A la cour de Louis XVI, le jeune duc d’Angoulême, âgé de neuf ans, salua Suffren de ces mots : "Monsieur le bailli, je lisais les Hommes illustres de Plutarque, mais je quitte mon livre avec plaisir parce que j'en vois un." Il répétait évidemment une leçon, mais il saluait en effet un héros.
Ce lui qui devait laisser le souvenir d'un des plus grands marins du XVIII siècle est né à Saint-Cannat, près d'Aix-en-Provence, le 17 juillet 1729.
Entré dans les gardes de la marine à peine âgé de quinze ans, il participe à la bataille de Toulon à bord du Solide et, jusqu'en 1783, toute sa carrière va se dérouler à la mer, soit au service de l'ordre de Malte (il est chevalier de l’ordre), soit surtout au service du roi de France.
Pendant les guerres de la Succession d'Autriche et de Sept Ans, il combat contre les Anglais aux Antilles, au Canada, à Minorque, à Lagos.
Lors de la guerre d'Indépendance américaine, Suffren participe à la campagne sous les ordres de d'Estaing. Il s'illustre à Rhode Island et à la Grenade.
Il est alors en pleine possession de ses moyens et fait figure de remarquable chef de guerre, même s'il ne paie pas de mine. "De tenue et de tournure bizarres...", il a "plus l'apparence d'un boucher anglais, trapu et vulgaire que d’un Français de qualité".
Gros mangeur, sanguin, coléreux, de relations difficiles, il affiche un tempérament offensif exceptionnel et des idées en rupture avec la tactique de l'époque fondée sur les combats en ligne de file.
Fort de son expérience et de l'étude des batailles de l’amiral Ruyter il recherche l'action décisive, en particulier la manœuvre permettant la concentration des moyens sur une partie de la flotte adverse.
En 1781, il reçoit le commandement d'une division destinée aux mers des Indes dans le dessein de paralyser le commerce anglais et de soutenir l'action des princes hindous du Carnatic alliés aux Français.
Ce commandement va lui permettre de donner toute sa mesure.

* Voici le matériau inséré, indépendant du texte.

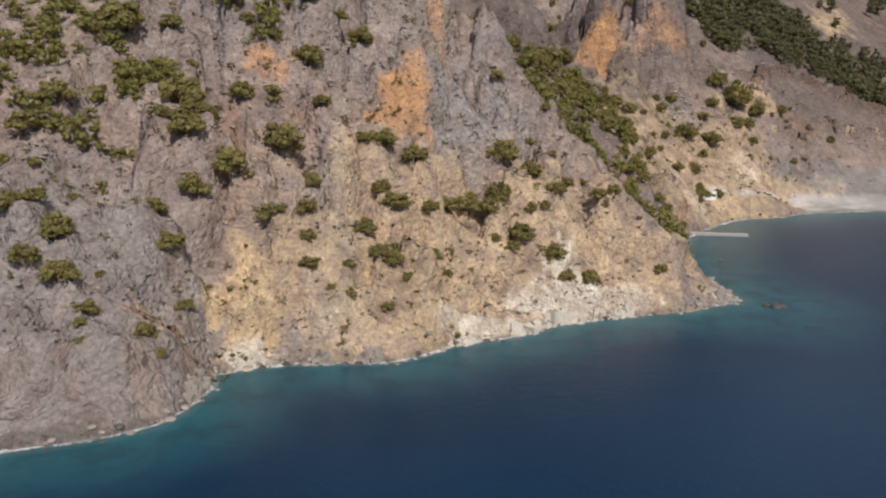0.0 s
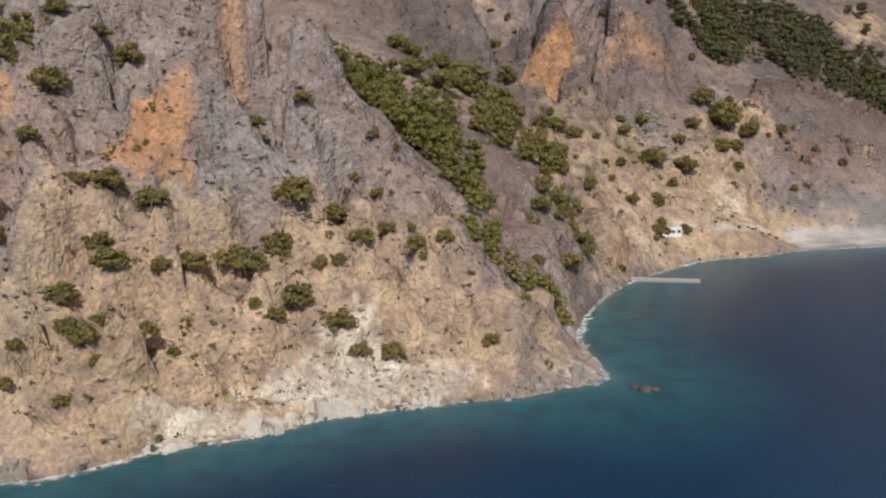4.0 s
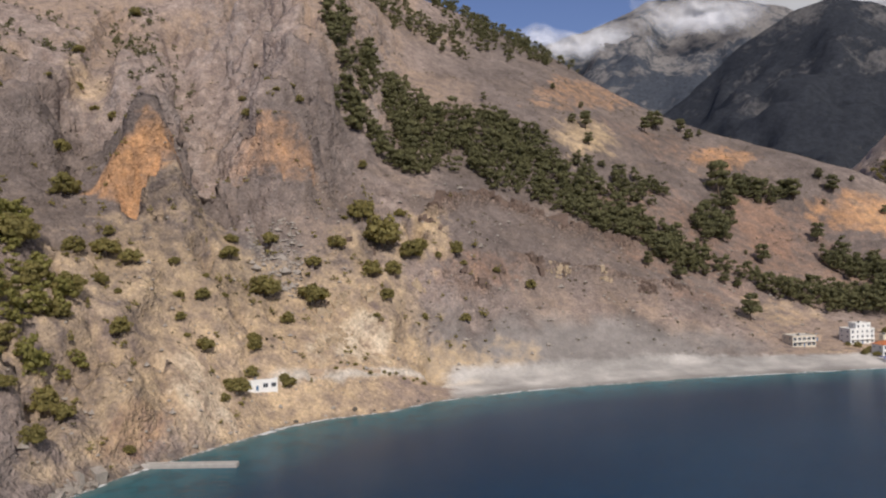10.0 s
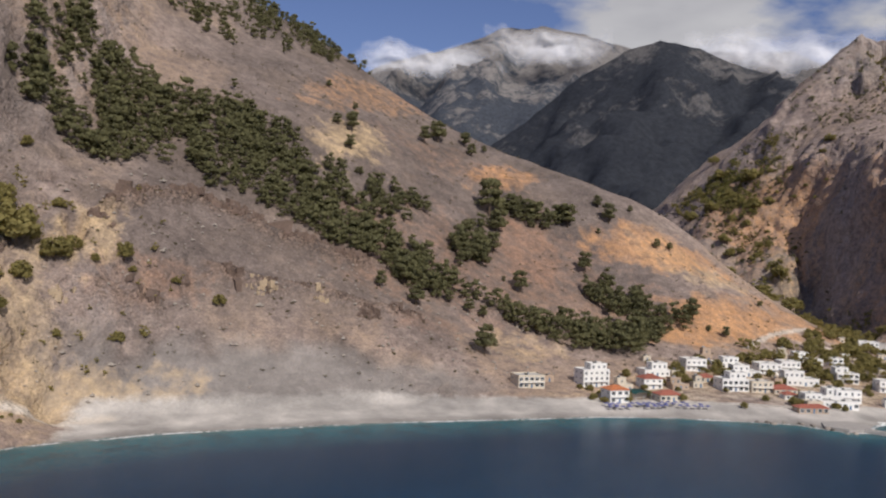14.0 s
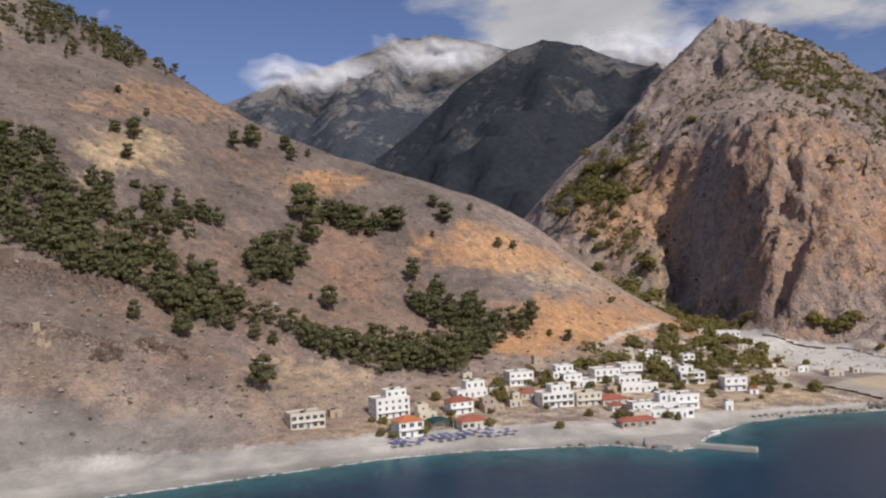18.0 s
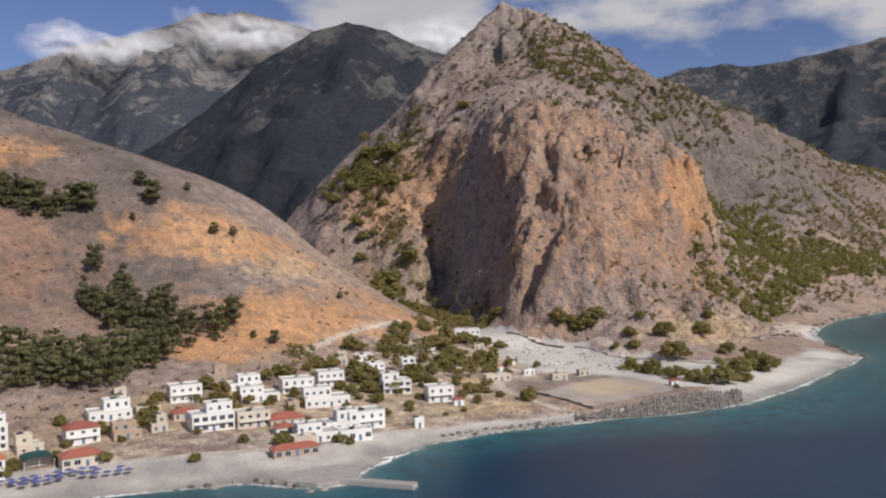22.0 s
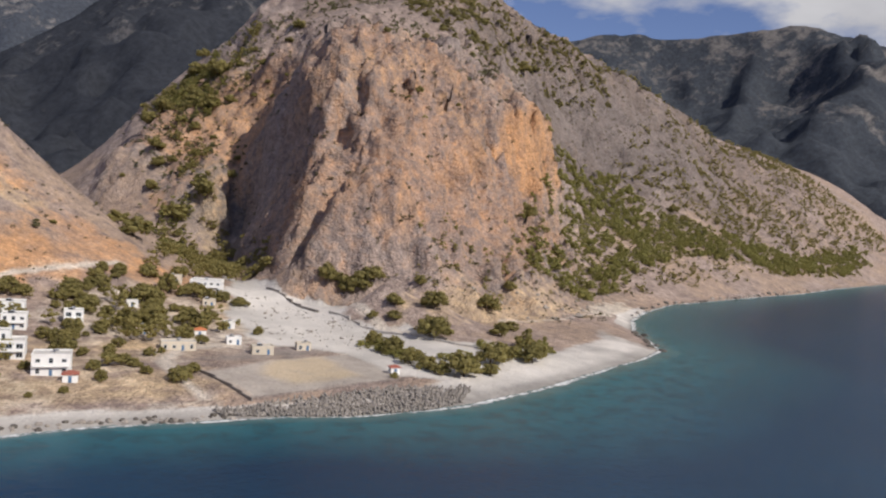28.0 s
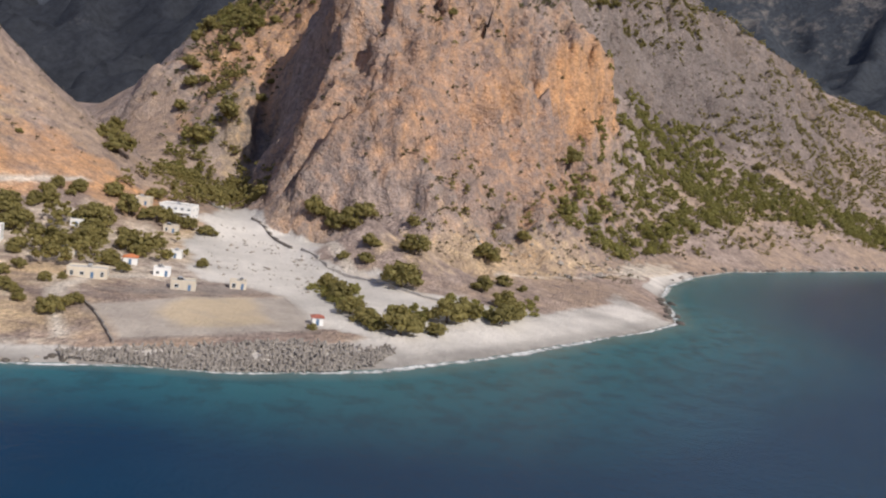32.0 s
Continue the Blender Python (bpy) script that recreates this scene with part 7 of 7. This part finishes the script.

Dès son passage aux iles du Cap-Vert, il surprend et attaque à Praia une escadre anglaise de 35 vaisseaux et s'ouvre la route du Cap.
Dans l'océan Indien, en dépit de difficultés matérielles énormes et de l'absence de véritables bases, il livre un duel farouche au contre-amiral Hughes marqué par les engagements de Sadras, de Provédien, de Trinquemaley, de Négapatam et de Gondelour le 20 juin 1783.
En dépit de hardiesses tactiques, aucune de ces batailles n'est décisive. Suffren se heurte à la valeur de l'adversaire et surtout à l'indiscipline de ses capitaines de vaisseau avec lesquels il entretient des relations détestables.
Le retentissement de ces actions n'en est pas moins considérable et Suffren connaît un retour triomphal en France. Il s'apprête à recevoir le commandement de l'armée navale, quand il meurt d'une mystérieuse maladie le 8 décembre âgé de 59 ans..
Plusieurs années plus tard, Napoléon dira de lui "Oh ! pourquoi cet homme n'a-t-il pas vécu jusqu'à moi, ou pourquoi n'en ai-je pas trouvé un de sa trempe, j'en eusse fait notre Nelson, et les affaires eussent pris une autre tournure, mais j'ai passé tout mon temps à chercher l'homme de la marine sans avoir pu le rencontrer"
En hommage à l'illustre amiral, sept navires de la marine nationale portèrent son nom. Et dans un futur proche, un des sous-marins nucléaires d'attaque de classe Barracuda portera son nom.
Le cuirassé Suffren, mis à l'eau en 1899, cet énorme bâtiment de ligne sera torpillé en 1916 au large du Portugal.
La frégate lance missile Suffren, mise à l'eau en 1968. Premier bâtiment lance-missiles de construction entièrement française. Une silhouette reconnaissable entre toutes grâce à son radar tridimensionnel recouvert un radome de 11 mètres de diamètre. Ce navire fut désarmé en avril 2001 après trente ans de bons et loyaux services.